◆ What you will do:
Reproduce the listing word for word. Skip any image.

___ Raw data

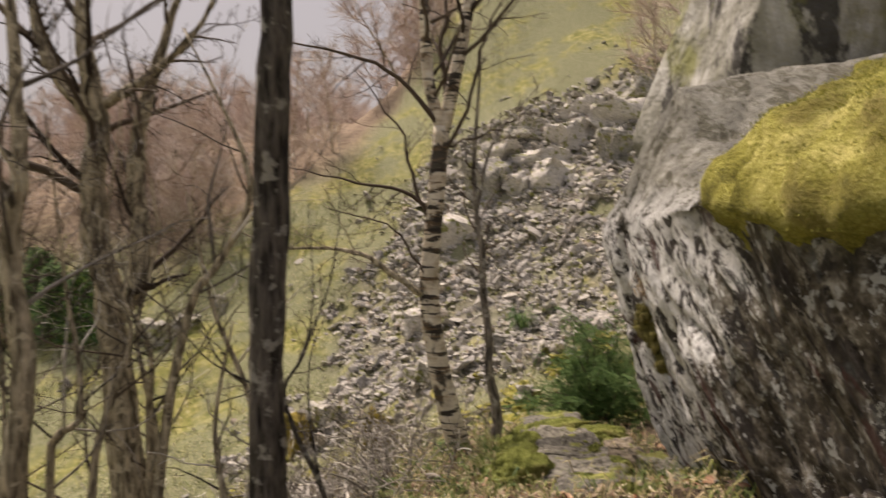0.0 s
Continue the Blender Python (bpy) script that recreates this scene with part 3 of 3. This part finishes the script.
build_birch()
build_sapling("young_tree", "thin grey young tree with knobbly bark beside the birch", [(0.53, 7.1, -1.0, 0.062), (0.555, 7.1, -0.6, 0.052), (0.47, 7.1, -0.2, 0.046), (0.475, 7.1, 0.2, 0.043), (0.41, 7.1, 0.6, 0.038), (0.40, 7.1, 1.03, 0.034), (0.31, 7.1, 1.76, 0.024), (0.38, 7.0, 3.1, 0.008)], MOTTLED_BARK, DARK_TWIG, 3, 9, 1, 9, 0.22, 0.62, extra=([(0.34, 7.0, 1.5, 0.02), (0.5, 7.0, 2.15, 0.013), (0.95, 6.9, 2.7, 0.004)],))
build_sapling("dark_tree", "upright tree with dark rough lichen-spotted bark", [(-0.78, 2.98, -0.7, 0.095), (-0.755, 2.98, 0.25, 0.078), (-0.745, 2.99, 1.25, 0.074), (-0.69, 2.98, 2.34, 0.068), (-0.6, 3.05, 4.0, 0.055), (-0.5, 3.1, 6.5, 0.02)], DARK_BARK, DARK_TWIG, 5, 7, 1, 14, 0.25, 0.62, 46)
build_sapling("twin_tree", "pale twin-stemmed tree with bare spreading crown", [(-2.65, 6.0, -3.0, 0.19), (-2.75, 6.0, -0.9, 0.15), (-2.85, 6.0, 0.5, 0.12), (-2.98, 6.0, 1.4, 0.11), (-2.96, 6.0, 2.3, 0.09), (-3.05, 6.0, 3.3, 0.06), (-2.9, 6.2, 5.0, 0.02)], GREY_BARK, DARK_TWIG, 8, 12, 2, 12, 0.34, 0.5, extra=(
    [(-2.85, 6.0, 0.5, 0.1), (-2.62, 6.05, 1.0, 0.085), (-2.66, 6.1, 1.9, 0.07), (-2.5, 6.1, 2.6, 0.05), (-2.2, 6.2, 3.6, 0.02)],
    [(-2.96, 6.0, 2.2, 0.06), (-3.3, 5.9, 2.75, 0.05), (-3.45, 5.9, 3.5, 0.02)],
    [(-2.9, 6.0, 2.35, 0.05), (-2.5, 6.0, 2.6, 0.035), (-2.0, 6.0, 3.1, 0.02), (-1.8, 6.0, 3.9, 0.008)]))
build_sapling("leaning_tree", "pale crooked leaning tree on the bank", [(-2.95, 4.6, -2.6, 0.12), (-2.85, 4.5, -0.6, 0.085), (-2.72, 4.5, 0.4, 0.075), (-2.78, 4.5, 1.2, 0.06), (-2.7, 4.5, 2.0, 0.05), (-2.85, 4.6, 3.6, 0.02)], GREY_BARK, TWIG, 9, 9, 1, 10, 0.35, 0.45)
build_sapling("leaning_tree", "slim grey stem leaning over the bank", [(-2.2, 5.0, -2.5, 0.05), (-2.07, 5.0, -0.55, 0.038), (-1.83, 5.0, 0.72, 0.033), (-1.6, 5.0, 1.1, 0.028), (-1.39, 5.0, 1.5, 0.024), (-1.43, 5.0, 1.9, 0.018), (-1.9, 5.2, 2.8, 0.006)], GREY_BARK, TWIG, 12, 10, 1, 7, 0.3, 0.3)
build_sapling("leaning_tree", "slim dark stem rising from the bank", [(-1.3, 5.2, -2.0, 0.03), (-1.4, 5.2, -0.2, 0.024), (-1.7, 5.2, 0.7, 0.016), (-1.9, 5.2, 1.6, 0.008)], GREY_BARK, TWIG, 14, 8, 1, 6, 0.3, 0.3)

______

◆ Answer to this problem:
0.0 s
Continue the Blender Python (bpy) script that recreates this scene with part 3 of 3. This part finishes the script.
build_birch()
build_sapling("young_tree", "thin grey young tree with knobbly bark beside the birch", [(0.53, 7.1, -1.0, 0.062), (0.555, 7.1, -0.6, 0.052), (0.47, 7.1, -0.2, 0.046), (0.475, 7.1, 0.2, 0.043), (0.41, 7.1, 0.6, 0.038), (0.40, 7.1, 1.03, 0.034), (0.31, 7.1, 1.76, 0.024), (0.38, 7.0, 3.1, 0.008)], MOTTLED_BARK, DARK_TWIG, 3, 9, 1, 9, 0.22, 0.62, extra=([(0.34, 7.0, 1.5, 0.02), (0.5, 7.0, 2.15, 0.013), (0.95, 6.9, 2.7, 0.004)],))
build_sapling("dark_tree", "upright tree with dark rough lichen-spotted bark", [(-0.78, 2.98, -0.7, 0.095), (-0.755, 2.98, 0.25, 0.078), (-0.745, 2.99, 1.25, 0.074), (-0.69, 2.98, 2.34, 0.068), (-0.6, 3.05, 4.0, 0.055), (-0.5, 3.1, 6.5, 0.02)], DARK_BARK, DARK_TWIG, 5, 7, 1, 14, 0.25, 0.62, 46)
build_sapling("twin_tree", "pale twin-stemmed tree with bare spreading crown", [(-2.65, 6.0, -3.0, 0.19), (-2.75, 6.0, -0.9, 0.15), (-2.85, 6.0, 0.5, 0.12), (-2.98, 6.0, 1.4, 0.11), (-2.96, 6.0, 2.3, 0.09), (-3.05, 6.0, 3.3, 0.06), (-2.9, 6.2, 5.0, 0.02)], GREY_BARK, DARK_TWIG, 8, 12, 2, 12, 0.34, 0.5, extra=(
    [(-2.85, 6.0, 0.5, 0.1), (-2.62, 6.05, 1.0, 0.085), (-2.66, 6.1, 1.9, 0.07), (-2.5, 6.1, 2.6, 0.05), (-2.2, 6.2, 3.6, 0.02)],
    [(-2.96, 6.0, 2.2, 0.06), (-3.3, 5.9, 2.75, 0.05), (-3.45, 5.9, 3.5, 0.02)],
    [(-2.9, 6.0, 2.35, 0.05), (-2.5, 6.0, 2.6, 0.035), (-2.0, 6.0, 3.1, 0.02), (-1.8, 6.0, 3.9, 0.008)]))
build_sapling("leaning_tree", "pale crooked leaning tree on the bank", [(-2.95, 4.6, -2.6, 0.12), (-2.85, 4.5, -0.6, 0.085), (-2.72, 4.5, 0.4, 0.075), (-2.78, 4.5, 1.2, 0.06), (-2.7, 4.5, 2.0, 0.05), (-2.85, 4.6, 3.6, 0.02)], GREY_BARK, TWIG, 9, 9, 1, 10, 0.35, 0.45)
build_sapling("leaning_tree", "slim grey stem leaning over the bank", [(-2.2, 5.0, -2.5, 0.05), (-2.07, 5.0, -0.55, 0.038), (-1.83, 5.0, 0.72, 0.033), (-1.6, 5.0, 1.1, 0.028), (-1.39, 5.0, 1.5, 0.024), (-1.43, 5.0, 1.9, 0.018), (-1.9, 5.2, 2.8, 0.006)], GREY_BARK, TWIG, 12, 10, 1, 7, 0.3, 0.3)
build_sapling("leaning_tree", "slim dark stem rising from the bank", [(-1.3, 5.2, -2.0, 0.03), (-1.4, 5.2, -0.2, 0.024), (-1.7, 5.2, 0.7, 0.016), (-1.9, 5.2, 1.6, 0.008)], GREY_BARK, TWIG, 14, 8, 1, 6, 0.3, 0.3)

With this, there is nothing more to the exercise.